▶ Data section
START

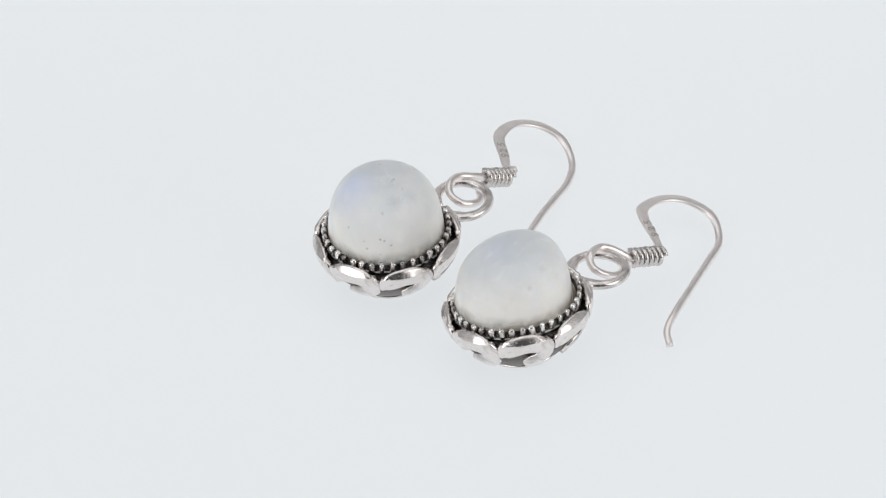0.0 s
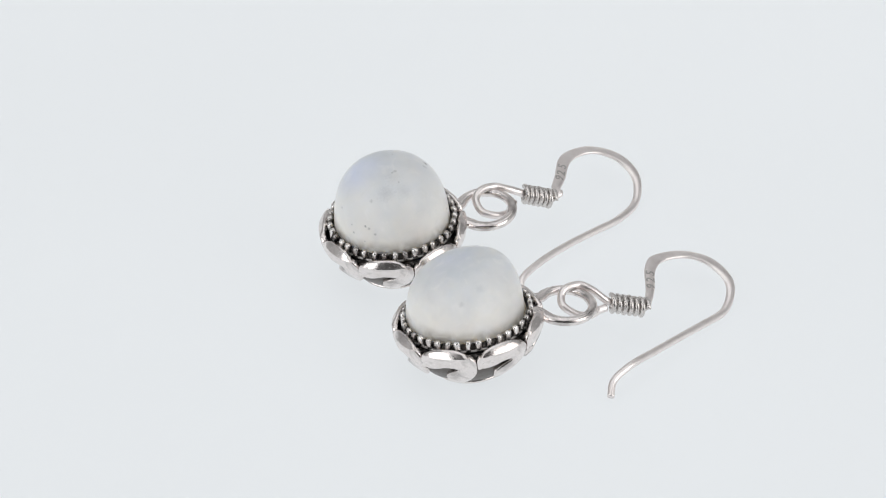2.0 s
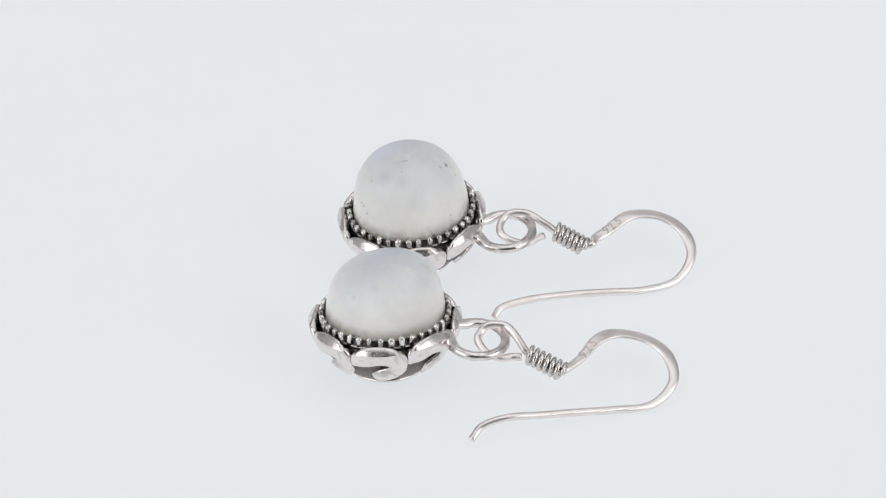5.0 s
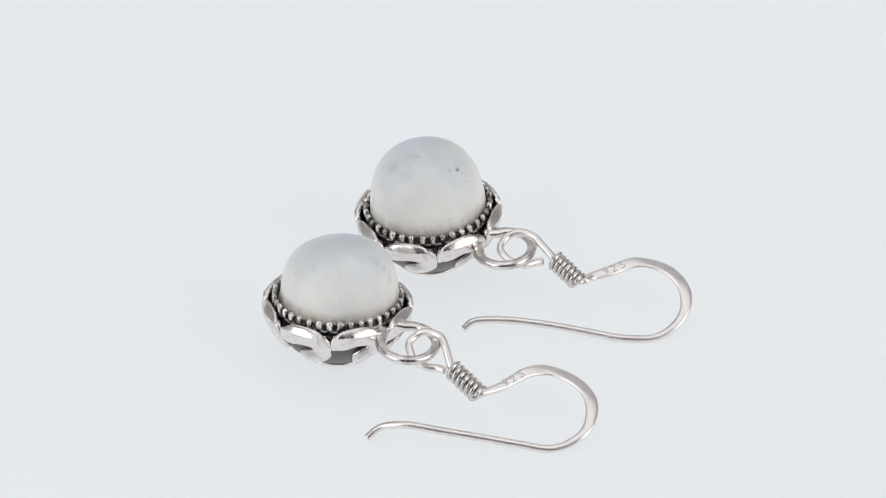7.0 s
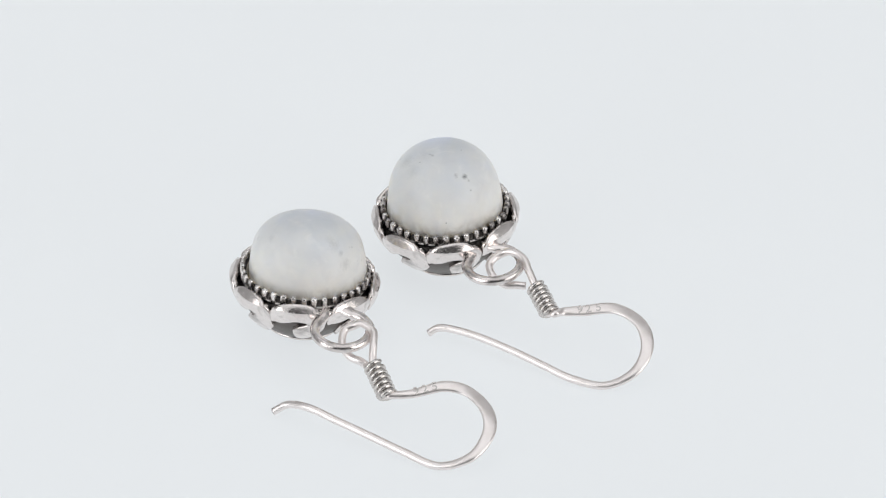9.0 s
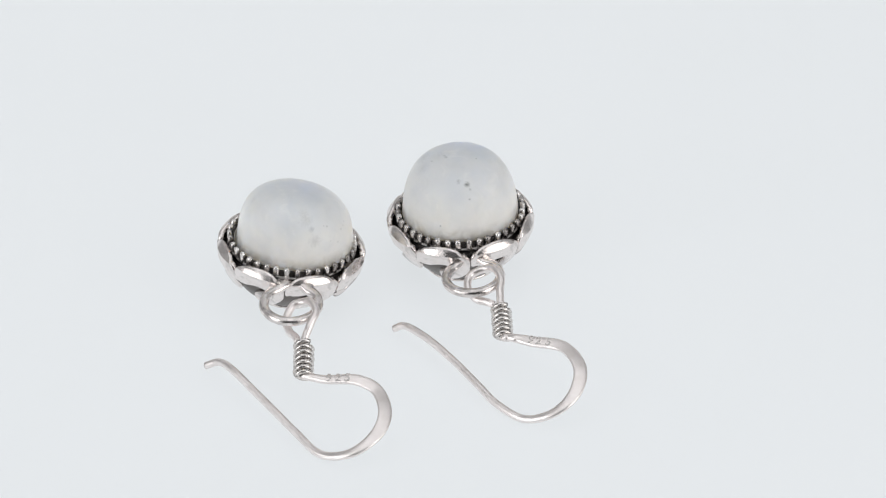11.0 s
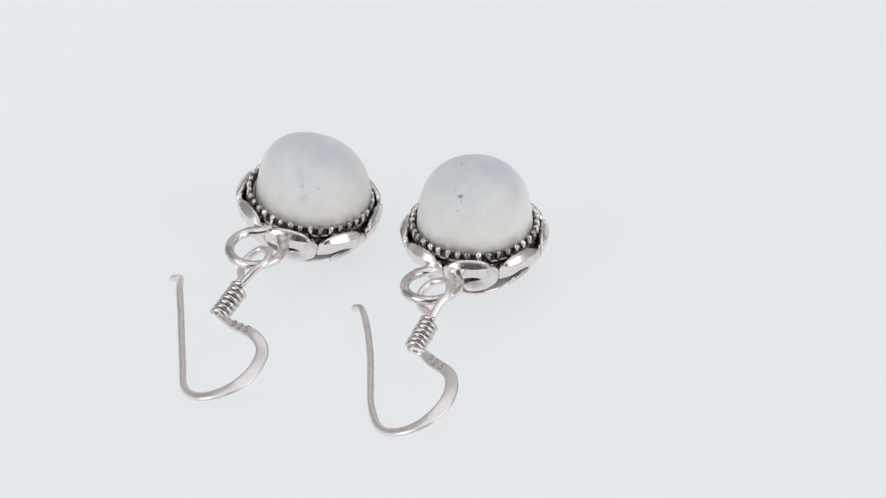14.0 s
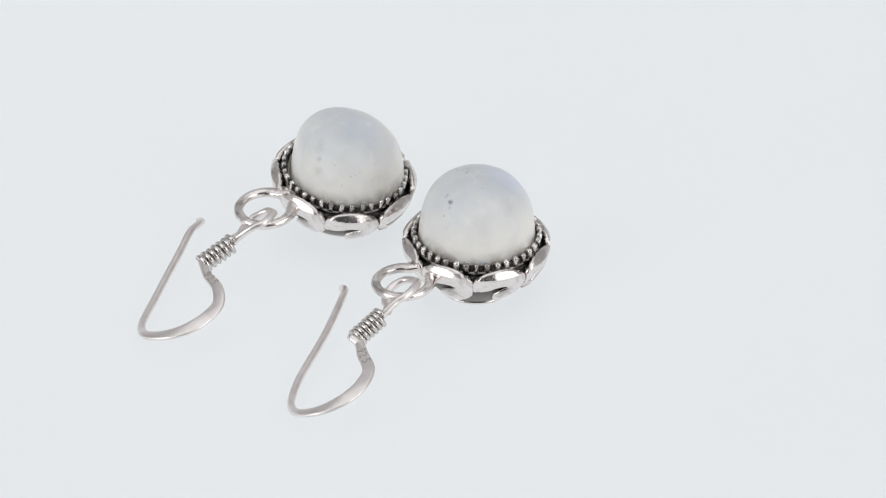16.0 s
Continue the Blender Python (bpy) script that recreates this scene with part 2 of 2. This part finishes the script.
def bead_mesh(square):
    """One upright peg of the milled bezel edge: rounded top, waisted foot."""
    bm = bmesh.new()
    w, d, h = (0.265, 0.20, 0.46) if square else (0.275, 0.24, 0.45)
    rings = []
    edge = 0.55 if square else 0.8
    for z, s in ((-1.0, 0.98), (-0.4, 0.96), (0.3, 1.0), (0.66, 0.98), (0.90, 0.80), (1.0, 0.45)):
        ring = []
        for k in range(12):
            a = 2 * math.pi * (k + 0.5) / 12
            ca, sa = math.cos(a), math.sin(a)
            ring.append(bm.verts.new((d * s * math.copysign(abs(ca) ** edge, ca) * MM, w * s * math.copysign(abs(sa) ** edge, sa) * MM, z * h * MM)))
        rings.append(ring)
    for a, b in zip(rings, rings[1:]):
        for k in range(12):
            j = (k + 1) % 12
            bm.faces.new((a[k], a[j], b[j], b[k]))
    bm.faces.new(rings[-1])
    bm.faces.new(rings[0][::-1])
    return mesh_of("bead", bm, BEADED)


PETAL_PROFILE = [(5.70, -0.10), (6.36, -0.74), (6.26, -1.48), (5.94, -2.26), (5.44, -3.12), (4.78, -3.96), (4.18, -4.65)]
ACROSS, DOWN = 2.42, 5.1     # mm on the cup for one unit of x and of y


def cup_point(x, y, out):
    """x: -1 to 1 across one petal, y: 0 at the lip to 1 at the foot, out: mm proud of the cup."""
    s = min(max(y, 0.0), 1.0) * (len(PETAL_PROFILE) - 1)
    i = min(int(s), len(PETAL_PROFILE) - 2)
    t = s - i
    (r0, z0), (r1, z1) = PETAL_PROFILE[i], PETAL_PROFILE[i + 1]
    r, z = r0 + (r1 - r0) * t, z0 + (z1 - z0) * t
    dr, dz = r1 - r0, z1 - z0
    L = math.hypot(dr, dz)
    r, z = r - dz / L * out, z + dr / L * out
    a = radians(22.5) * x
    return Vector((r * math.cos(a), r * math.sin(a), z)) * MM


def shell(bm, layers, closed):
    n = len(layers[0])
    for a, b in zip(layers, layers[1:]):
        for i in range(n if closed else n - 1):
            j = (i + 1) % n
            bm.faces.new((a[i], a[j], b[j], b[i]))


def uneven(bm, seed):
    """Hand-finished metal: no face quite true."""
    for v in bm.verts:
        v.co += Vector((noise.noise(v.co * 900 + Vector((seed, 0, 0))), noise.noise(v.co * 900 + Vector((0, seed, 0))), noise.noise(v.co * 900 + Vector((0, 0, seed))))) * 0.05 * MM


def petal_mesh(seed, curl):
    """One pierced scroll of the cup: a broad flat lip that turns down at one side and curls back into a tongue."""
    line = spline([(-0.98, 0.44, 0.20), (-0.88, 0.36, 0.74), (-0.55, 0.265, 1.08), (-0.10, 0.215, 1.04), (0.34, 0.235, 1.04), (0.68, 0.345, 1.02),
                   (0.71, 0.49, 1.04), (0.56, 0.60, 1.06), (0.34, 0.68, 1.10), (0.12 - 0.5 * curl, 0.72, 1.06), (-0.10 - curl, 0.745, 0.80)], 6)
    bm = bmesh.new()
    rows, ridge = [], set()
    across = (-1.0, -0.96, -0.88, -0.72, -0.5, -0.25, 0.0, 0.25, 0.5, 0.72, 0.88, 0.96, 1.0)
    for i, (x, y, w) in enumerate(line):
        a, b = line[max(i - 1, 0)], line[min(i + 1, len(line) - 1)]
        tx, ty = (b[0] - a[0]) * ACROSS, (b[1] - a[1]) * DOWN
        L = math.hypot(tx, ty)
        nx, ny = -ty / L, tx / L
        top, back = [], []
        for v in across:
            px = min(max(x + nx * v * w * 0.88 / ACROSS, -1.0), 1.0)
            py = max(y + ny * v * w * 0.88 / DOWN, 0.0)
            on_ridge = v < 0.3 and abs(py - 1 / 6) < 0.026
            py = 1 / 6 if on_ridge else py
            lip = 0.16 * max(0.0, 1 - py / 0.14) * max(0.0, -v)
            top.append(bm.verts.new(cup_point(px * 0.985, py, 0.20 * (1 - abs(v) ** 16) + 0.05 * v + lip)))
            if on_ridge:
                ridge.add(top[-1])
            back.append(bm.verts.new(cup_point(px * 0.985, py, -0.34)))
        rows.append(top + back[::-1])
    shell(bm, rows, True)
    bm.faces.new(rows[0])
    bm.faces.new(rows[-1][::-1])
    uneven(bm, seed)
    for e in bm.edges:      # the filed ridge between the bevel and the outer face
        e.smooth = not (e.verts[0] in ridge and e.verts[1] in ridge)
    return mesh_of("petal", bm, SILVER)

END

▶ What you need to do
Take the listing and print it again exactly, but without any pictures.

▶ Answer to the exercise
0.0 s
2.0 s
5.0 s
7.0 s
9.0 s
11.0 s
14.0 s
16.0 s
Continue the Blender Python (bpy) script that recreates this scene with part 2 of 2. This part finishes the script.
def bead_mesh(square):
    """One upright peg of the milled bezel edge: rounded top, waisted foot."""
    bm = bmesh.new()
    w, d, h = (0.265, 0.20, 0.46) if square else (0.275, 0.24, 0.45)
    rings = []
    edge = 0.55 if square else 0.8
    for z, s in ((-1.0, 0.98), (-0.4, 0.96), (0.3, 1.0), (0.66, 0.98), (0.90, 0.80), (1.0, 0.45)):
        ring = []
        for k in range(12):
            a = 2 * math.pi * (k + 0.5) / 12
            ca, sa = math.cos(a), math.sin(a)
            ring.append(bm.verts.new((d * s * math.copysign(abs(ca) ** edge, ca) * MM, w * s * math.copysign(abs(sa) ** edge, sa) * MM, z * h * MM)))
        rings.append(ring)
    for a, b in zip(rings, rings[1:]):
        for k in range(12):
            j = (k + 1) % 12
            bm.faces.new((a[k], a[j], b[j], b[k]))
    bm.faces.new(rings[-1])
    bm.faces.new(rings[0][::-1])
    return mesh_of("bead", bm, BEADED)


PETAL_PROFILE = [(5.70, -0.10), (6.36, -0.74), (6.26, -1.48), (5.94, -2.26), (5.44, -3.12), (4.78, -3.96), (4.18, -4.65)]
ACROSS, DOWN = 2.42, 5.1     # mm on the cup for one unit of x and of y


def cup_point(x, y, out):
    """x: -1 to 1 across one petal, y: 0 at the lip to 1 at the foot, out: mm proud of the cup."""
    s = min(max(y, 0.0), 1.0) * (len(PETAL_PROFILE) - 1)
    i = min(int(s), len(PETAL_PROFILE) - 2)
    t = s - i
    (r0, z0), (r1, z1) = PETAL_PROFILE[i], PETAL_PROFILE[i + 1]
    r, z = r0 + (r1 - r0) * t, z0 + (z1 - z0) * t
    dr, dz = r1 - r0, z1 - z0
    L = math.hypot(dr, dz)
    r, z = r - dz / L * out, z + dr / L * out
    a = radians(22.5) * x
    return Vector((r * math.cos(a), r * math.sin(a), z)) * MM


def shell(bm, layers, closed):
    n = len(layers[0])
    for a, b in zip(layers, layers[1:]):
        for i in range(n if closed else n - 1):
            j = (i + 1) % n
            bm.faces.new((a[i], a[j], b[j], b[i]))


def uneven(bm, seed):
    """Hand-finished metal: no face quite true."""
    for v in bm.verts:
        v.co += Vector((noise.noise(v.co * 900 + Vector((seed, 0, 0))), noise.noise(v.co * 900 + Vector((0, seed, 0))), noise.noise(v.co * 900 + Vector((0, 0, seed))))) * 0.05 * MM


def petal_mesh(seed, curl):
    """One pierced scroll of the cup: a broad flat lip that turns down at one side and curls back into a tongue."""
    line = spline([(-0.98, 0.44, 0.20), (-0.88, 0.36, 0.74), (-0.55, 0.265, 1.08), (-0.10, 0.215, 1.04), (0.34, 0.235, 1.04), (0.68, 0.345, 1.02),
                   (0.71, 0.49, 1.04), (0.56, 0.60, 1.06), (0.34, 0.68, 1.10), (0.12 - 0.5 * curl, 0.72, 1.06), (-0.10 - curl, 0.745, 0.80)], 6)
    bm = bmesh.new()
    rows, ridge = [], set()
    across = (-1.0, -0.96, -0.88, -0.72, -0.5, -0.25, 0.0, 0.25, 0.5, 0.72, 0.88, 0.96, 1.0)
    for i, (x, y, w) in enumerate(line):
        a, b = line[max(i - 1, 0)], line[min(i + 1, len(line) - 1)]
        tx, ty = (b[0] - a[0]) * ACROSS, (b[1] - a[1]) * DOWN
        L = math.hypot(tx, ty)
        nx, ny = -ty / L, tx / L
        top, back = [], []
        for v in across:
            px = min(max(x + nx * v * w * 0.88 / ACROSS, -1.0), 1.0)
            py = max(y + ny * v * w * 0.88 / DOWN, 0.0)
            on_ridge = v < 0.3 and abs(py - 1 / 6) < 0.026
            py = 1 / 6 if on_ridge else py
            lip = 0.16 * max(0.0, 1 - py / 0.14) * max(0.0, -v)
            top.append(bm.verts.new(cup_point(px * 0.985, py, 0.20 * (1 - abs(v) ** 16) + 0.05 * v + lip)))
            if on_ridge:
                ridge.add(top[-1])
            back.append(bm.verts.new(cup_point(px * 0.985, py, -0.34)))
        rows.append(top + back[::-1])
    shell(bm, rows, True)
    bm.faces.new(rows[0])
    bm.faces.new(rows[-1][::-1])
    uneven(bm, seed)
    for e in bm.edges:      # the filed ridge between the bevel and the outer face
        e.smooth = not (e.verts[0] in ridge and e.verts[1] in ridge)
    return mesh_of("petal", bm, SILVER)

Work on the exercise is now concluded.